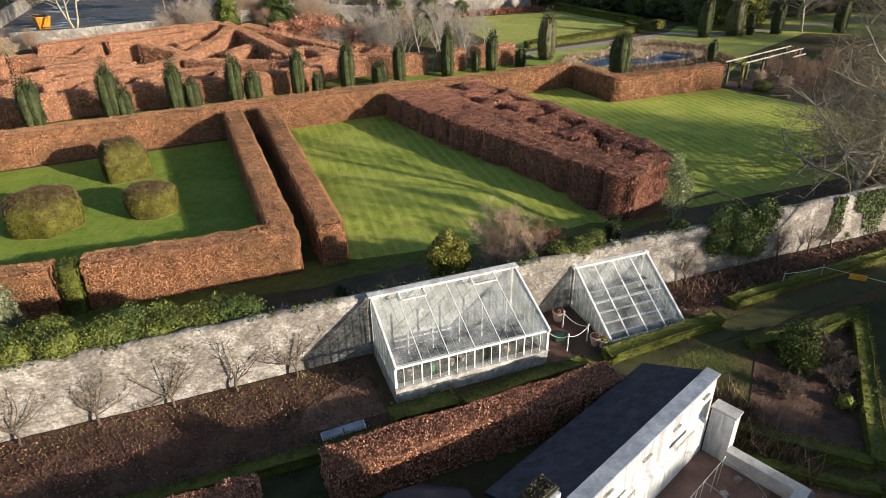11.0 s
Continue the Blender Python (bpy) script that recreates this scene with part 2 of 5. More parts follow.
def render_material():
    m = Mat("stained_dappled_white_render", 0.85, 0.3)
    c = m.mix(m.step(m.noise(0.9, 6, 0.7), 0.4, 0.75), (0.76, 0.76, 0.76), (0.52, 0.52, 0.515))
    # grey streaks and blotches: wall stains, and dappled tree shade put into the colour
    streak = m.noise(2.4, 5, 0.7, (1, 1, 0.12))
    c = m.mix(m.mix(0.7, (0, 0, 0), m.step(streak, 0.46, 0.6)), c, (0.21, 0.21, 0.22))
    c = m.mix(m.mix(0.6, (0, 0, 0), m.step(m.noise(0.7, 7, 0.75), 0.48, 0.64)), c, (0.3, 0.3, 0.29))
    c = m.mix(0.3, c, m.mix(m.noise(14.0, 4, 0.7), (0.5, 0.5, 0.5), (1.4, 1.4, 1.4)), "MULTIPLY")
    m.color(c).bump(m.noise(9.0, 5), 0.015, 0.7)
    return m.m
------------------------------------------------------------
[Required task] Output the data above without changes, apart from leaving out the pictures.

[Result for this task]
11.0 s
Continue the Blender Python (bpy) script that recreates this scene with part 2 of 5. More parts follow.
def render_material():
    m = Mat("stained_dappled_white_render", 0.85, 0.3)
    c = m.mix(m.step(m.noise(0.9, 6, 0.7), 0.4, 0.75), (0.76, 0.76, 0.76), (0.52, 0.52, 0.515))
    # grey streaks and blotches: wall stains, and dappled tree shade put into the colour
    streak = m.noise(2.4, 5, 0.7, (1, 1, 0.12))
    c = m.mix(m.mix(0.7, (0, 0, 0), m.step(streak, 0.46, 0.6)), c, (0.21, 0.21, 0.22))
    c = m.mix(m.mix(0.6, (0, 0, 0), m.step(m.noise(0.7, 7, 0.75), 0.48, 0.64)), c, (0.3, 0.3, 0.29))
    c = m.mix(0.3, c, m.mix(m.noise(14.0, 4, 0.7), (0.5, 0.5, 0.5), (1.4, 1.4, 1.4)), "MULTIPLY")
    m.color(c).bump(m.noise(9.0, 5), 0.015, 0.7)
    return m.m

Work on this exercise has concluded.